EXERCISE TASK |
For this exercise, repeat all of the material verbatim apart from its images.
──────── DATA EXCERPT
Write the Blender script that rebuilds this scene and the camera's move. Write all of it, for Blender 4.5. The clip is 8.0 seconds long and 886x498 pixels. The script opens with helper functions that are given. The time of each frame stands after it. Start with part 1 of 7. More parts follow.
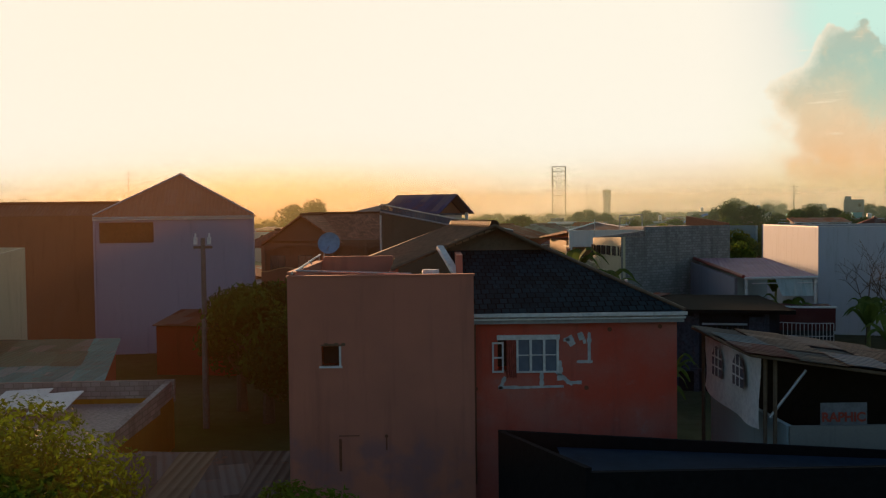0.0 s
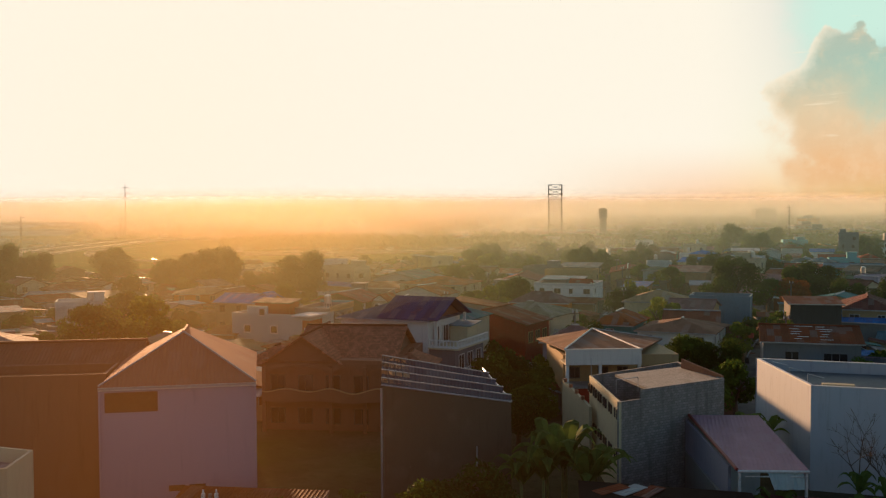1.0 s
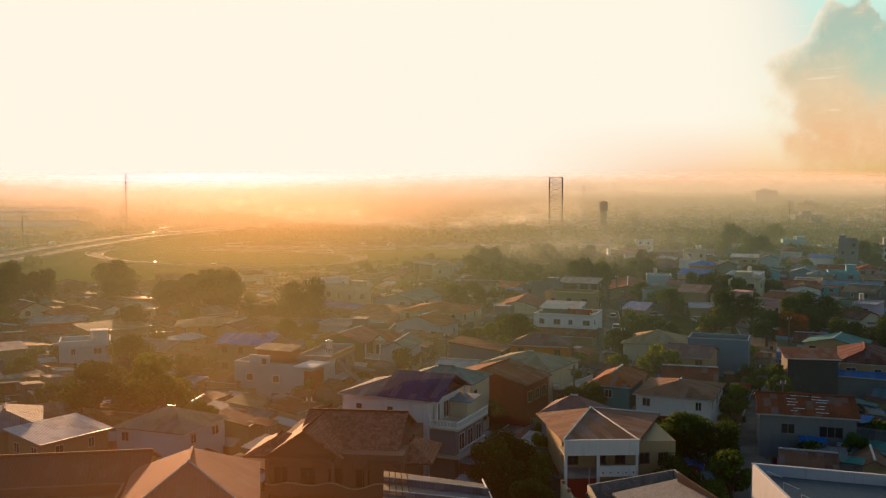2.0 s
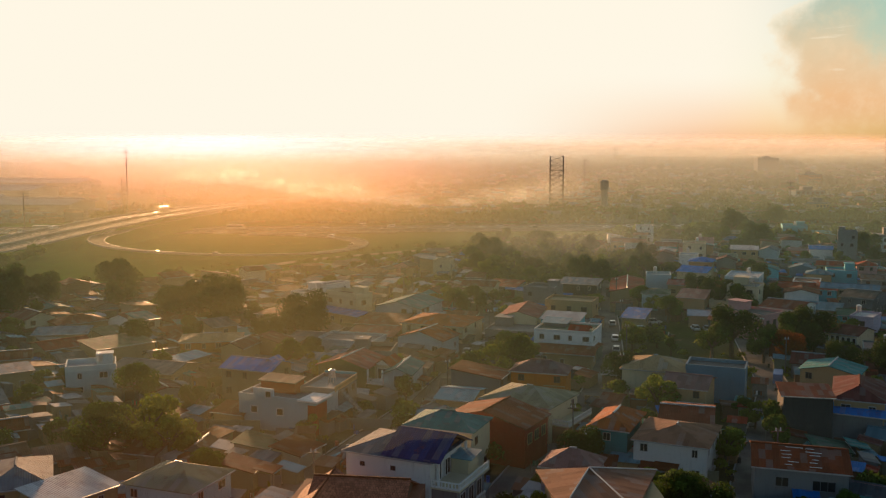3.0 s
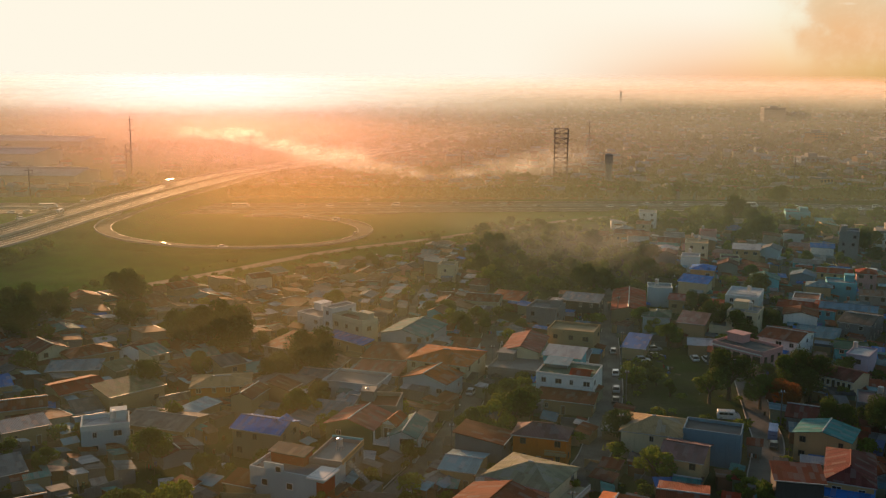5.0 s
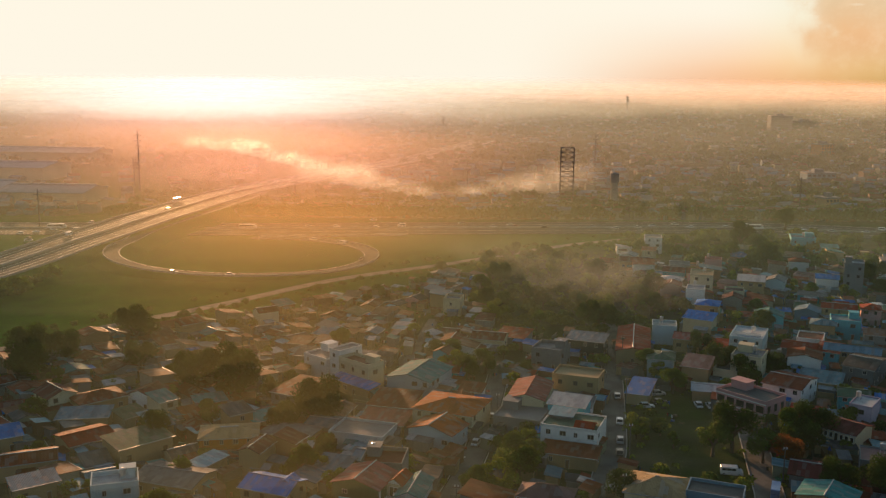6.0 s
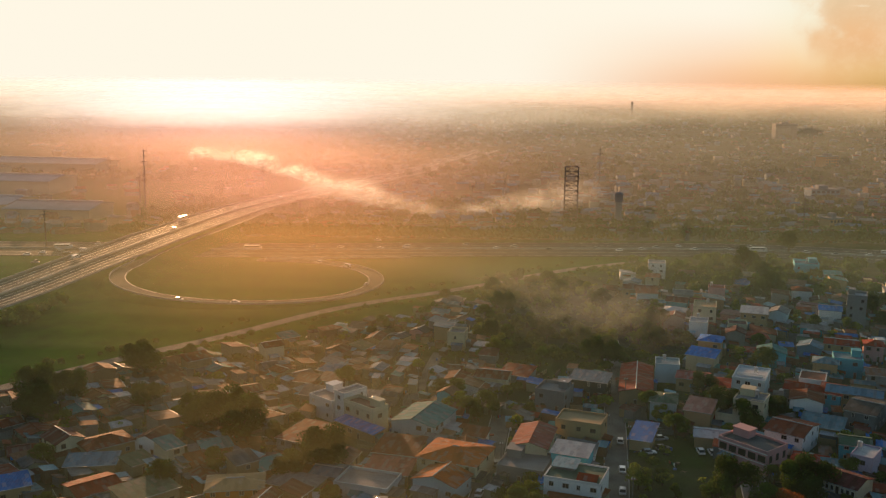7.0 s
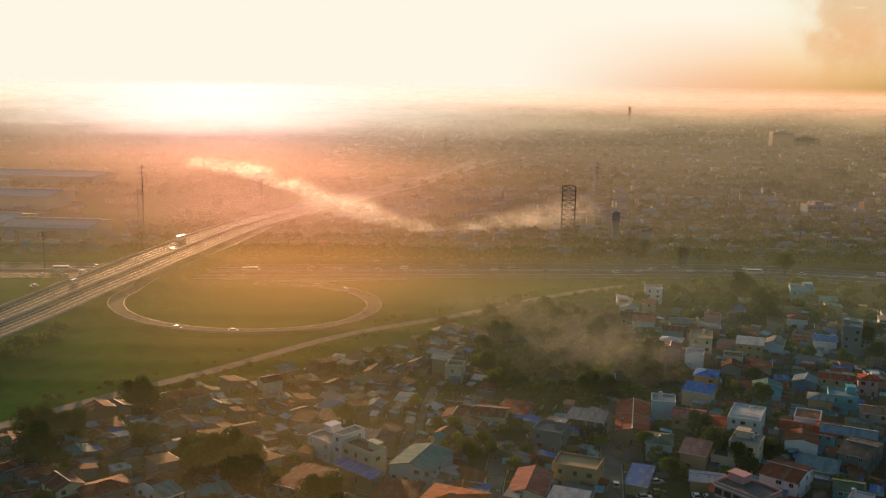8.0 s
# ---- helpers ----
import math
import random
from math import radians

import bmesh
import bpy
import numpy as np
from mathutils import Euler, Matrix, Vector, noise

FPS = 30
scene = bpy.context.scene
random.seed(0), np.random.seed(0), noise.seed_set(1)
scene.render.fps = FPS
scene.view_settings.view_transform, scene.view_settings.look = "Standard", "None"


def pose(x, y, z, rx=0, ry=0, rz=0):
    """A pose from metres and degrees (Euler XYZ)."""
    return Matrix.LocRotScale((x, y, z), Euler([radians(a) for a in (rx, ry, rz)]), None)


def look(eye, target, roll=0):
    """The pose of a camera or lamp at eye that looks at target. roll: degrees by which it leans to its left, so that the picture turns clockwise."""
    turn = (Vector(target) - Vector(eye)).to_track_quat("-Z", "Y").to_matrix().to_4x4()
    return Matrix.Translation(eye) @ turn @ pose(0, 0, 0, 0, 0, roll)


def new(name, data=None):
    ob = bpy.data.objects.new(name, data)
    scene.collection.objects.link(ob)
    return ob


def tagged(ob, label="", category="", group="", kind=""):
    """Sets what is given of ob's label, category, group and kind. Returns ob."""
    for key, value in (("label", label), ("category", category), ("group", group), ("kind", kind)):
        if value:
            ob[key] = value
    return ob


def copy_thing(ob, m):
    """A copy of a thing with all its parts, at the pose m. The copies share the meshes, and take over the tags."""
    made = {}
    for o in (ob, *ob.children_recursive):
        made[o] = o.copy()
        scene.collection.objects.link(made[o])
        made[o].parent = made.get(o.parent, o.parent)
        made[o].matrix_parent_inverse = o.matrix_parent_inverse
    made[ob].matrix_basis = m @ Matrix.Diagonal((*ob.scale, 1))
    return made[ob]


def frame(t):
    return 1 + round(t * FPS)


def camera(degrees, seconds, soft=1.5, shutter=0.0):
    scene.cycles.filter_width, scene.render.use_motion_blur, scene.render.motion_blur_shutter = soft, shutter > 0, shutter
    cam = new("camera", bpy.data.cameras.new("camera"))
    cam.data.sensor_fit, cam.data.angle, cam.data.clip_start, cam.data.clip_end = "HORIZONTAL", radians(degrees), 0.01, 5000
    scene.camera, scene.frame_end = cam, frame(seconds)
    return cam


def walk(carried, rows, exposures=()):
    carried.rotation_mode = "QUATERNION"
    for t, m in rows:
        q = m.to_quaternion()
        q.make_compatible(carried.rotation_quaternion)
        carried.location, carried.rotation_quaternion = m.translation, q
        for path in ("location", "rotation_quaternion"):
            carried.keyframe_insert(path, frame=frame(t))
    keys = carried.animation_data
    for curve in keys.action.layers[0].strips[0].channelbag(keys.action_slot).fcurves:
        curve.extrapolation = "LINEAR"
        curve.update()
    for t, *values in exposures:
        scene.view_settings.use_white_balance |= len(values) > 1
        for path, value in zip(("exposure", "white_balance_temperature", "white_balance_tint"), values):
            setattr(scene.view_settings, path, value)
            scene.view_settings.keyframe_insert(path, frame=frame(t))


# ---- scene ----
cam = camera(50.3, 8.0, 1.25)
PATH = [
    (0, (1.954, 3.434, 10.03), (2.605, 103.363, 6.331), -0.7),
    (0.5, (1.822, 2.7, 16.437), (2.903, 102.627, 12.787), -0.5),
    (1, (1.743, 2.692, 22.901), (2.843, 102.614, 19.102), -0.3),
    (1.3, (1.8, 2.75, 26.8), (2.864, 102.667, 22.874), -0.25),
    (1.5, (1.874, 2.763, 29.406), (2.924, 102.663, 25.056), -0.2),
    (1.7, (1.83, 2.6, 32.0), (2.876, 102.459, 26.801), -0.17),
    (2.8, (1.6, 1.95, 46.35), (2.600, 101.447, 36.383), -0.03),
    (3, (1.541, 1.878, 48.954), (2.540, 101.288, 38.152), 0),
    (3.5, (1.391, 1.912, 55.692), (2.441, 101.057, 42.686), 0),
    (4, (1.339, 2.049, 61.937), (2.390, 100.882, 46.740), 0.1),
    (4.5, (1.2, 2.139, 68.581), (2.180, 100.630, 51.302), 0.2),
    (4.6, (1.2, 2.15, 69.85), (2.128, 100.596, 52.313), 0.2),
    (4.7, (1.2, 2.16, 71.1), (2.059, 100.604, 53.546), 0.21),
    (5.8, (1.15, 2.35, 85.1), (1.253, 100.797, 67.546), 0.38),
    (6, (1.17, 2.394, 87.665), (1.170, 100.842, 70.115), 0.4),
    (6.5, (1.085, 2.636, 94.12), (0.886, 101.084, 76.570), 0.5),
    (7, (0.83, 2.632, 100.669), (0.418, 101.079, 83.120), 0.6),
    (7.5, (0.5, 2.675, 107.073), (0.199, 101.122, 89.523), 0.7),
    (8, (0.618, 2.867, 113.399), (0.468, 101.334, 95.955), 0.7),
]
walk(cam, [(t, look(eye, target, roll)) for t, eye, target, roll in PATH])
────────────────
THE COMPLETED TASK |
Write the Blender script that rebuilds this scene and the camera's move. Write all of it, for Blender 4.5. The clip is 8.0 seconds long and 886x498 pixels. The script opens with helper functions that are given. The time of each frame stands after it. Start with part 1 of 7. More parts follow.
0.0 s
1.0 s
2.0 s
3.0 s
5.0 s
6.0 s
7.0 s
8.0 s
# ---- helpers ----
import math
import random
from math import radians

import bmesh
import bpy
import numpy as np
from mathutils import Euler, Matrix, Vector, noise

FPS = 30
scene = bpy.context.scene
random.seed(0), np.random.seed(0), noise.seed_set(1)
scene.render.fps = FPS
scene.view_settings.view_transform, scene.view_settings.look = "Standard", "None"


def pose(x, y, z, rx=0, ry=0, rz=0):
    """A pose from metres and degrees (Euler XYZ)."""
    return Matrix.LocRotScale((x, y, z), Euler([radians(a) for a in (rx, ry, rz)]), None)


def look(eye, target, roll=0):
    """The pose of a camera or lamp at eye that looks at target. roll: degrees by which it leans to its left, so that the picture turns clockwise."""
    turn = (Vector(target) - Vector(eye)).to_track_quat("-Z", "Y").to_matrix().to_4x4()
    return Matrix.Translation(eye) @ turn @ pose(0, 0, 0, 0, 0, roll)


def new(name, data=None):
    ob = bpy.data.objects.new(name, data)
    scene.collection.objects.link(ob)
    return ob


def tagged(ob, label="", category="", group="", kind=""):
    """Sets what is given of ob's label, category, group and kind. Returns ob."""
    for key, value in (("label", label), ("category", category), ("group", group), ("kind", kind)):
        if value:
            ob[key] = value
    return ob


def copy_thing(ob, m):
    """A copy of a thing with all its parts, at the pose m. The copies share the meshes, and take over the tags."""
    made = {}
    for o in (ob, *ob.children_recursive):
        made[o] = o.copy()
        scene.collection.objects.link(made[o])
        made[o].parent = made.get(o.parent, o.parent)
        made[o].matrix_parent_inverse = o.matrix_parent_inverse
    made[ob].matrix_basis = m @ Matrix.Diagonal((*ob.scale, 1))
    return made[ob]


def frame(t):
    return 1 + round(t * FPS)


def camera(degrees, seconds, soft=1.5, shutter=0.0):
    scene.cycles.filter_width, scene.render.use_motion_blur, scene.render.motion_blur_shutter = soft, shutter > 0, shutter
    cam = new("camera", bpy.data.cameras.new("camera"))
    cam.data.sensor_fit, cam.data.angle, cam.data.clip_start, cam.data.clip_end = "HORIZONTAL", radians(degrees), 0.01, 5000
    scene.camera, scene.frame_end = cam, frame(seconds)
    return cam


def walk(carried, rows, exposures=()):
    carried.rotation_mode = "QUATERNION"
    for t, m in rows:
        q = m.to_quaternion()
        q.make_compatible(carried.rotation_quaternion)
        carried.location, carried.rotation_quaternion = m.translation, q
        for path in ("location", "rotation_quaternion"):
            carried.keyframe_insert(path, frame=frame(t))
    keys = carried.animation_data
    for curve in keys.action.layers[0].strips[0].channelbag(keys.action_slot).fcurves:
        curve.extrapolation = "LINEAR"
        curve.update()
    for t, *values in exposures:
        scene.view_settings.use_white_balance |= len(values) > 1
        for path, value in zip(("exposure", "white_balance_temperature", "white_balance_tint"), values):
            setattr(scene.view_settings, path, value)
            scene.view_settings.keyframe_insert(path, frame=frame(t))


# ---- scene ----
cam = camera(50.3, 8.0, 1.25)
PATH = [
    (0, (1.954, 3.434, 10.03), (2.605, 103.363, 6.331), -0.7),
    (0.5, (1.822, 2.7, 16.437), (2.903, 102.627, 12.787), -0.5),
    (1, (1.743, 2.692, 22.901), (2.843, 102.614, 19.102), -0.3),
    (1.3, (1.8, 2.75, 26.8), (2.864, 102.667, 22.874), -0.25),
    (1.5, (1.874, 2.763, 29.406), (2.924, 102.663, 25.056), -0.2),
    (1.7, (1.83, 2.6, 32.0), (2.876, 102.459, 26.801), -0.17),
    (2.8, (1.6, 1.95, 46.35), (2.600, 101.447, 36.383), -0.03),
    (3, (1.541, 1.878, 48.954), (2.540, 101.288, 38.152), 0),
    (3.5, (1.391, 1.912, 55.692), (2.441, 101.057, 42.686), 0),
    (4, (1.339, 2.049, 61.937), (2.390, 100.882, 46.740), 0.1),
    (4.5, (1.2, 2.139, 68.581), (2.180, 100.630, 51.302), 0.2),
    (4.6, (1.2, 2.15, 69.85), (2.128, 100.596, 52.313), 0.2),
    (4.7, (1.2, 2.16, 71.1), (2.059, 100.604, 53.546), 0.21),
    (5.8, (1.15, 2.35, 85.1), (1.253, 100.797, 67.546), 0.38),
    (6, (1.17, 2.394, 87.665), (1.170, 100.842, 70.115), 0.4),
    (6.5, (1.085, 2.636, 94.12), (0.886, 101.084, 76.570), 0.5),
    (7, (0.83, 2.632, 100.669), (0.418, 101.079, 83.120), 0.6),
    (7.5, (0.5, 2.675, 107.073), (0.199, 101.122, 89.523), 0.7),
    (8, (0.618, 2.867, 113.399), (0.468, 101.334, 95.955), 0.7),
]
walk(cam, [(t, look(eye, target, roll)) for t, eye, target, roll in PATH])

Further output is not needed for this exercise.